The North American Indian: Early 20th century photos by Edward Curtis captured a vanishing way of life
Edward Sheriff Curtis dedicated his life to photographing the lives of Native American people. Between 1907 and 1930, he produced 20 volumes of a series called The North American Indian, documenting a way of life that was already beginning to die out.
He began photographing Native Americans in 1895, when he met Princess Angeline, also known as Kickisomlo, the daughter of Chief Sealth of Seattle.
Three years later, the US National Photographic Society selected three of his photos for a major exhibition. Two were of Princess Angeline (The Mussel Gatherer and The Clam Digger) and another, entitled Homeward, won the exhibition's grand prize and a gold medal.
In 1906, banker and philanthropist JP Morgan commissioned Curtis to produce a series on North American Indians.
Curtis was given $75,000 for his work, which was expected to take five years. In fact, Curtis spent more than 20 years creating the series.
He didn't just take photos – he also made over 10,000 wax cylinder recordings of Indian language and music. He documented tribal customs and history, and wrote detailed descriptions of traditional foods, housing and ceremonies.

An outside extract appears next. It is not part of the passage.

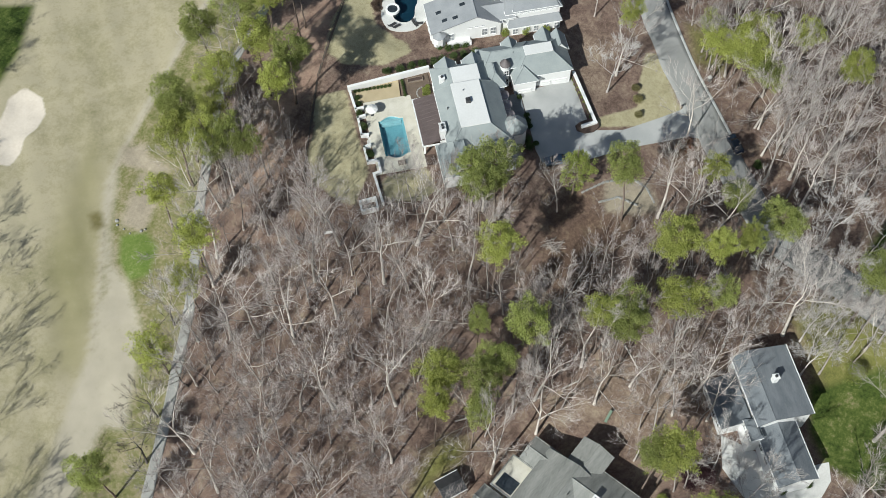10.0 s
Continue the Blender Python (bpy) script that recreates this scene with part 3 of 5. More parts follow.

In 1912 he made a film called In the Land of the Head Hunters. This was the first feature-length film whose cast was composed entirely of Native North Americans.
He sold the rights to the American Museum of Natural History for $1,500. It had cost him more than $20,000 to film.
While working on his North American Indian series, he was away from home for long periods. His wife Clara eventually filed for divorce. In 1919 she was awarded his photographic studio and all of his original negatives as her part of the settlement. Curtis went to his studio and destroyed all of the glass negatives, rather than have them become his ex-wife's property.
Curtis died of a heart attack in Los Angeles on 19 October, 1952, at the age of 84.
Original printings of The North American Indian fetch high prices at auction, as only 272 copies were made.
While he is generally praised as a gifted photographer, Curtis has been criticised for retouching and staging some images. He often removed any trace of modern-day Western way of life from his photos.
In this photo called In a Piegan Lodge, he removed the clock between the two men seated on the ground. (Mouse-over the image to see both versions.)
He also paid Native Americans to pose wearing historically inaccurate dress and stage simulated ceremonies.
But his photos and descriptions are often the only written history of Native American life in the early part of the 20th century. His biographer Don Gulbrandsen wrote: "The faces stare out at you, images seemingly from an ancient time and from a place far, far away... Yet as you gaze at the faces the humanity becomes apparent, lives filled with dignity but also sadness and loss, representatives of a world that has all but disappeared from our planet."
Laurie Lawlor, author of Shadow Catcher: The Life and Work of Edward S. Curtis, said: "Many Native Americans Curtis photographed called him Shadow Catcher. But the images he captured were far more powerful than mere shadows. The men, women, and children in The North American Indian seem as alive to us today as they did when Curtis took their pictures in the early part of the twentieth century.
"Curtis respected the Indians he encountered and was willing to learn about their culture, religion and way of life. In return the Indians respected and trusted him. When judged by the standards of his time, Curtis was far ahead of his contemporaries in sensitivity, tolerance, and openness to Native American cultures and ways of thinking."